What the exercise asks — Quote word for word the lines below, beginning with the first and ending with the one that has "return 1 + round(t * FPS)". Drop the pictures.

Source material —
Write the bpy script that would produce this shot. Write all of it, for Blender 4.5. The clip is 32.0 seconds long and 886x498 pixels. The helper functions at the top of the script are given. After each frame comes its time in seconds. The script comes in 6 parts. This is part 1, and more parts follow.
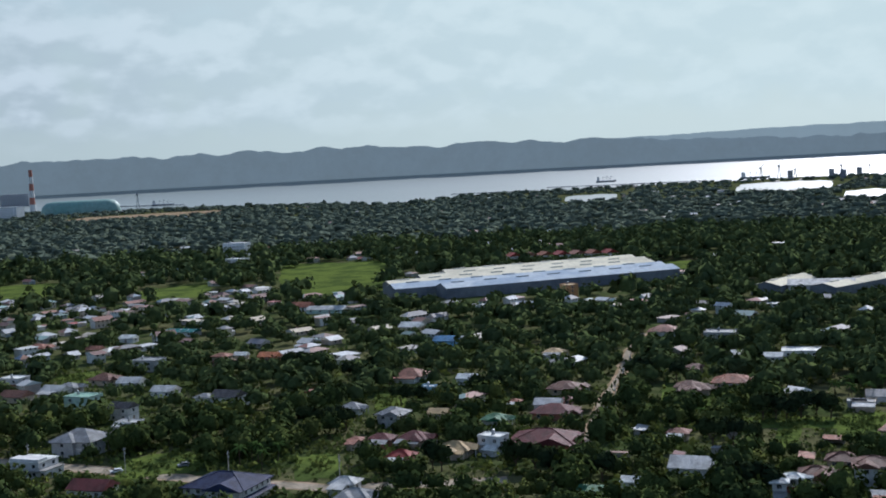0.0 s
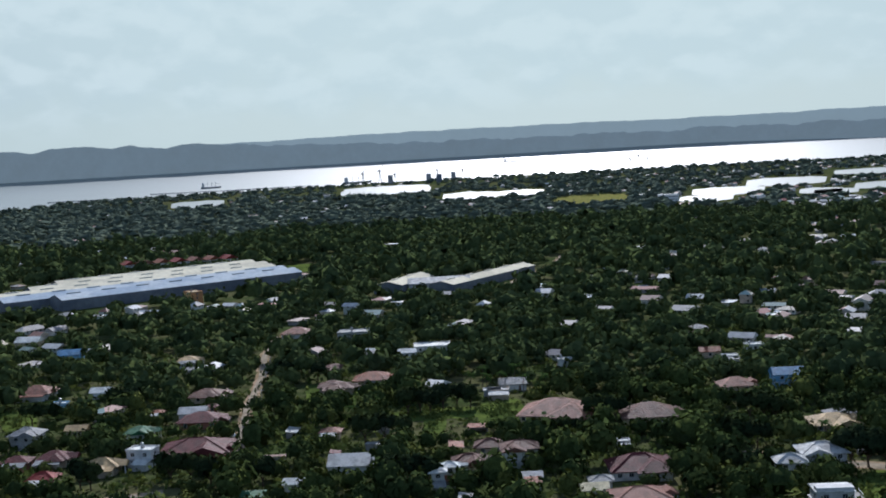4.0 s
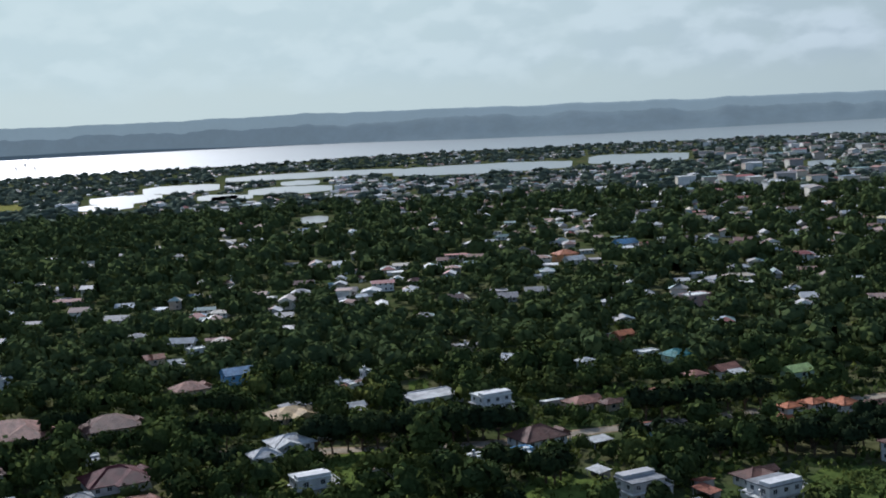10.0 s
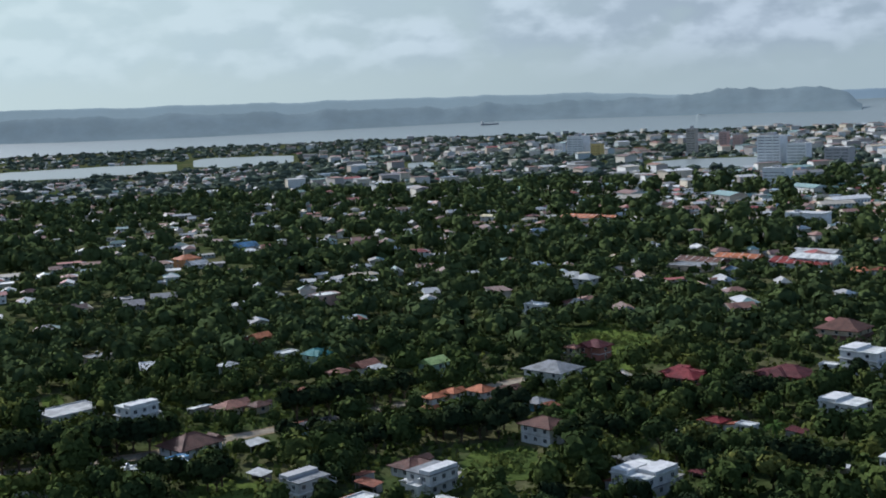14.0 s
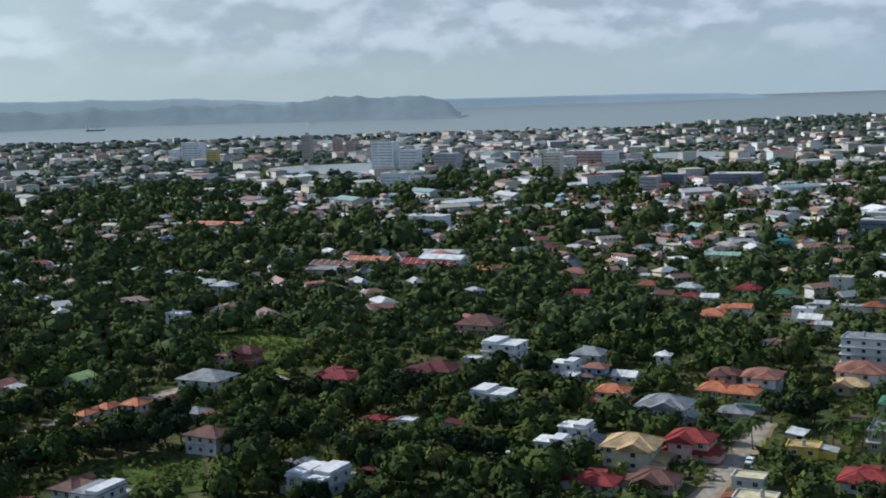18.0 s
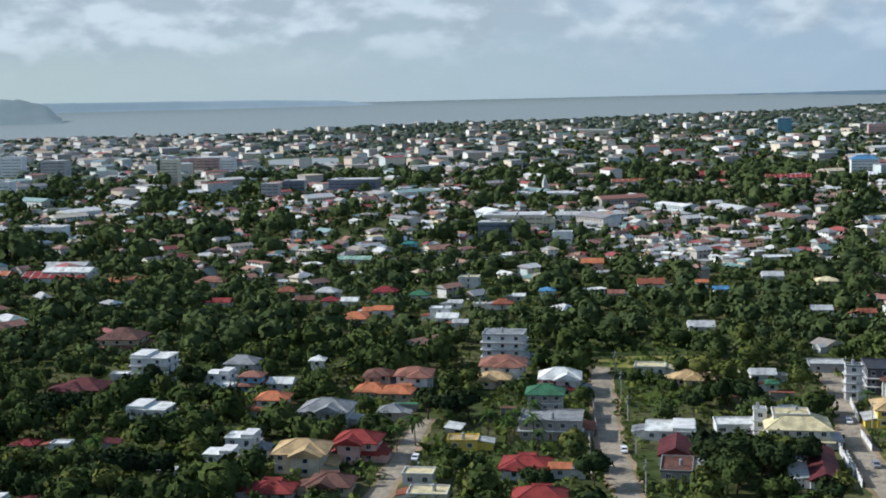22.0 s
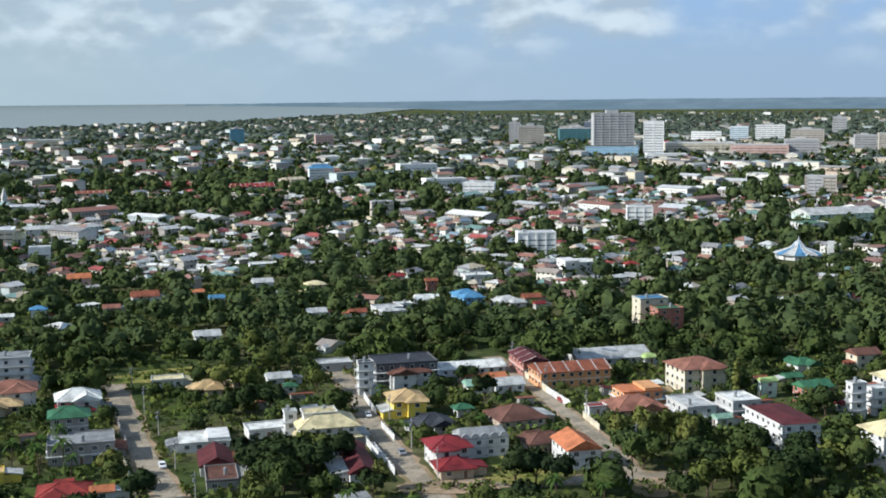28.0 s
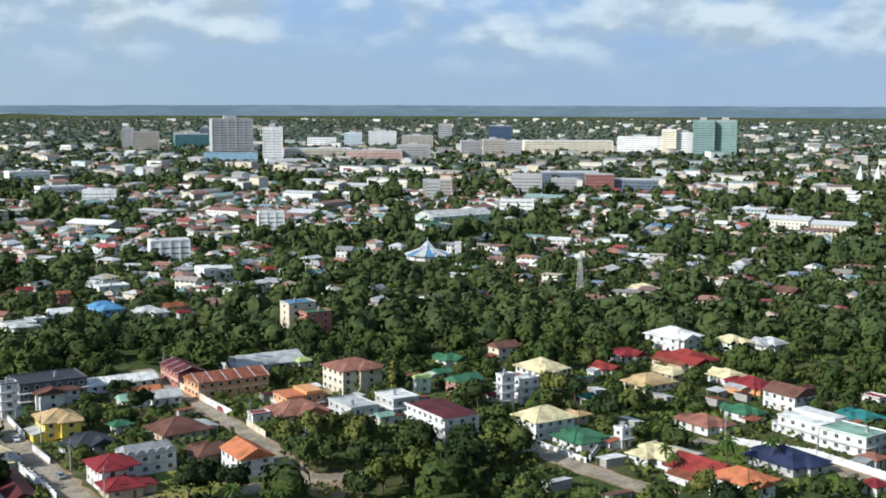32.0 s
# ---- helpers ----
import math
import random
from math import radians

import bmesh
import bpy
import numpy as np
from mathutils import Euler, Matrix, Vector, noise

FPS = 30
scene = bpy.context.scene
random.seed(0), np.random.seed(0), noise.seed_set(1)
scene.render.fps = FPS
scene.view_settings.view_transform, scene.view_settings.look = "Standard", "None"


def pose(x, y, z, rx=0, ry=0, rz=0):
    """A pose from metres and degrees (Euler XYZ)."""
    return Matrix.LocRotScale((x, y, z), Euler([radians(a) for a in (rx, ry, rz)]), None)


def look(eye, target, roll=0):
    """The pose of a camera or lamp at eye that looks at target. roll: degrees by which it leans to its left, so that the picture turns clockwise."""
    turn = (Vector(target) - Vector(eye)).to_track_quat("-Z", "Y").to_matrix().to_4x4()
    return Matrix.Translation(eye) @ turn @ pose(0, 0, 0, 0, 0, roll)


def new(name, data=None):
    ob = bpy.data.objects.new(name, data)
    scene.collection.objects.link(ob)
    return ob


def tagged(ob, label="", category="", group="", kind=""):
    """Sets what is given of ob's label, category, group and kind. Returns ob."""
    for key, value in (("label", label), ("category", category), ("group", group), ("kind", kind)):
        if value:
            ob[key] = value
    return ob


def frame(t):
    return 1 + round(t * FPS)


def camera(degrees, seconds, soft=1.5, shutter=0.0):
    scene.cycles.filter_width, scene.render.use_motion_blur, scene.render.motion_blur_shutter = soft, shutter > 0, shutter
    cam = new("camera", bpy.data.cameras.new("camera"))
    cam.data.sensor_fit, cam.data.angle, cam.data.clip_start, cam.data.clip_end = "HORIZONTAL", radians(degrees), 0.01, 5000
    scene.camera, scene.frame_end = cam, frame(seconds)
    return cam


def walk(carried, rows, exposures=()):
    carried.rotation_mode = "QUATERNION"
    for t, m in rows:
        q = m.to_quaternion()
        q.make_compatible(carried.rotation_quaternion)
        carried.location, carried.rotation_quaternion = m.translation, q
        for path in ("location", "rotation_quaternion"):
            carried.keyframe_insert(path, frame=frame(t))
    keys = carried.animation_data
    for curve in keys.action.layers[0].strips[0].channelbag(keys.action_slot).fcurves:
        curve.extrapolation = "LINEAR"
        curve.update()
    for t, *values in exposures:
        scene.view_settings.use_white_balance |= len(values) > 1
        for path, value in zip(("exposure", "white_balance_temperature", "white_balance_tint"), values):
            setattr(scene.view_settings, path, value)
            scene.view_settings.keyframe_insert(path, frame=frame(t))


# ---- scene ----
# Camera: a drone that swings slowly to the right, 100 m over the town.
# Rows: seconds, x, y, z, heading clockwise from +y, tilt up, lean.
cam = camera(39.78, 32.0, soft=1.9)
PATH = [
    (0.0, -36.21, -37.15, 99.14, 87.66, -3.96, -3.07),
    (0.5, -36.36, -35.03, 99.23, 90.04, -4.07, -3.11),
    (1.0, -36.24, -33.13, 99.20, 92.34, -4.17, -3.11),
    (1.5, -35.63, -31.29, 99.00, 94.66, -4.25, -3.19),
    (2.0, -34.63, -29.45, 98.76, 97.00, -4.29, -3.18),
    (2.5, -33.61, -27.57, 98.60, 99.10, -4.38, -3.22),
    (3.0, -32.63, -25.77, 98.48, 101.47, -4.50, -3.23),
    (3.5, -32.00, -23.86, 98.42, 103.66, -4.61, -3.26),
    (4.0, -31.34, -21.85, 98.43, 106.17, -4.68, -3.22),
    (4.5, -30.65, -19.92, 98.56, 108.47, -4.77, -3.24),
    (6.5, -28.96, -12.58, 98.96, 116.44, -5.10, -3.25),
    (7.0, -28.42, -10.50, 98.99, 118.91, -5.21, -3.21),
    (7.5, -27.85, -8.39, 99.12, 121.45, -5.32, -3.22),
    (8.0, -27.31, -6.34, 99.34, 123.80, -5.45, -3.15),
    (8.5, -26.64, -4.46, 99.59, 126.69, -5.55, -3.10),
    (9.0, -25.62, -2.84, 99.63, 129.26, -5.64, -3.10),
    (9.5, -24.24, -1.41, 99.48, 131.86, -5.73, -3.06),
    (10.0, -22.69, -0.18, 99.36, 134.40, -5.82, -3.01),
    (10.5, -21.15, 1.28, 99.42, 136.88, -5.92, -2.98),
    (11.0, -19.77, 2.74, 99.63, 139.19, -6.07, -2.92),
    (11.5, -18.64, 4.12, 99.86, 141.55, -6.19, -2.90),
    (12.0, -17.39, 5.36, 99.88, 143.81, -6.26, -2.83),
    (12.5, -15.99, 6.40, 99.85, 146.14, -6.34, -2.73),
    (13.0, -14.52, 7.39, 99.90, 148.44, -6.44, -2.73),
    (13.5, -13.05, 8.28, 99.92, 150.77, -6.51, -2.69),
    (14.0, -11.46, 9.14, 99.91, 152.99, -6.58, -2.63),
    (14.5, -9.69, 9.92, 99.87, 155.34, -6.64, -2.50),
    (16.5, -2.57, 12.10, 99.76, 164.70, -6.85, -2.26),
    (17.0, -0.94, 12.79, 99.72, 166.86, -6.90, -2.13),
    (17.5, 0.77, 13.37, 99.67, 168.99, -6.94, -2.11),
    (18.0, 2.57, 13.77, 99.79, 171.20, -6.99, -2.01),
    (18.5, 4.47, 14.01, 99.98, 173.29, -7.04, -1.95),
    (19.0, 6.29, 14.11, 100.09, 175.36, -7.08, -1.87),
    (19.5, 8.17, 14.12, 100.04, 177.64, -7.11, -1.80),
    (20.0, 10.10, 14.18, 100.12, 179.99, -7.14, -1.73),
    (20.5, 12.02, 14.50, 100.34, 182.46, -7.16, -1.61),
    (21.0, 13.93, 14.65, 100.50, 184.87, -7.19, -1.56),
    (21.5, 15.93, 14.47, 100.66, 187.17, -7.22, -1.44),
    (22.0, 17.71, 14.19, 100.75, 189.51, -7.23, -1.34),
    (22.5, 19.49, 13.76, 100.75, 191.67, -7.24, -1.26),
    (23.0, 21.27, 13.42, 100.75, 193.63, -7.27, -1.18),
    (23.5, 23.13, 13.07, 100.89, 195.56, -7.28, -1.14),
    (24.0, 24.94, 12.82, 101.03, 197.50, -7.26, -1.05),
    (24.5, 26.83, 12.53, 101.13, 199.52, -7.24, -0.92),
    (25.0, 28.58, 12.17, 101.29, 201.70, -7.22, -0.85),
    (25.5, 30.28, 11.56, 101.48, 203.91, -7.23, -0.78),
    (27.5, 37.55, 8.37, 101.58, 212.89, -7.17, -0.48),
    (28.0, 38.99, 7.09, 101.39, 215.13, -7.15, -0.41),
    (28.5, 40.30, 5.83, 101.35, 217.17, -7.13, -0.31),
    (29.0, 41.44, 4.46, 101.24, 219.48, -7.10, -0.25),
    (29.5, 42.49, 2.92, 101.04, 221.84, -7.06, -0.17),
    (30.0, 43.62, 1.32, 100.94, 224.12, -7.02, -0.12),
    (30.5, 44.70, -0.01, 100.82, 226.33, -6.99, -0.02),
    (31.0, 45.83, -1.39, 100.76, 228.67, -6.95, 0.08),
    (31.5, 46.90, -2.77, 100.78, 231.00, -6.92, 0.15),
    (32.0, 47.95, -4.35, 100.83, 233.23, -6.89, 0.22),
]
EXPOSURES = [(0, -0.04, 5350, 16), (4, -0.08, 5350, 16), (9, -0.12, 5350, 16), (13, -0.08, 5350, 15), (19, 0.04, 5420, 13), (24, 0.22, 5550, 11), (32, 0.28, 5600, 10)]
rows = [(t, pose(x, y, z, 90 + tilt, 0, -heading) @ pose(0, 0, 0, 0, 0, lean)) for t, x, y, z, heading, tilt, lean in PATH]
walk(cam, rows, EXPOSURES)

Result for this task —
Write the bpy script that would produce this shot. Write all of it, for Blender 4.5. The clip is 32.0 seconds long and 886x498 pixels. The helper functions at the top of the script are given. After each frame comes its time in seconds. The script comes in 6 parts. This is part 1, and more parts follow.
0.0 s
4.0 s
10.0 s
14.0 s
18.0 s
22.0 s
28.0 s
32.0 s
# ---- helpers ----
import math
import random
from math import radians

import bmesh
import bpy
import numpy as np
from mathutils import Euler, Matrix, Vector, noise

FPS = 30
scene = bpy.context.scene
random.seed(0), np.random.seed(0), noise.seed_set(1)
scene.render.fps = FPS
scene.view_settings.view_transform, scene.view_settings.look = "Standard", "None"


def pose(x, y, z, rx=0, ry=0, rz=0):
    """A pose from metres and degrees (Euler XYZ)."""
    return Matrix.LocRotScale((x, y, z), Euler([radians(a) for a in (rx, ry, rz)]), None)


def look(eye, target, roll=0):
    """The pose of a camera or lamp at eye that looks at target. roll: degrees by which it leans to its left, so that the picture turns clockwise."""
    turn = (Vector(target) - Vector(eye)).to_track_quat("-Z", "Y").to_matrix().to_4x4()
    return Matrix.Translation(eye) @ turn @ pose(0, 0, 0, 0, 0, roll)


def new(name, data=None):
    ob = bpy.data.objects.new(name, data)
    scene.collection.objects.link(ob)
    return ob


def tagged(ob, label="", category="", group="", kind=""):
    """Sets what is given of ob's label, category, group and kind. Returns ob."""
    for key, value in (("label", label), ("category", category), ("group", group), ("kind", kind)):
        if value:
            ob[key] = value
    return ob


def frame(t):
    return 1 + round(t * FPS)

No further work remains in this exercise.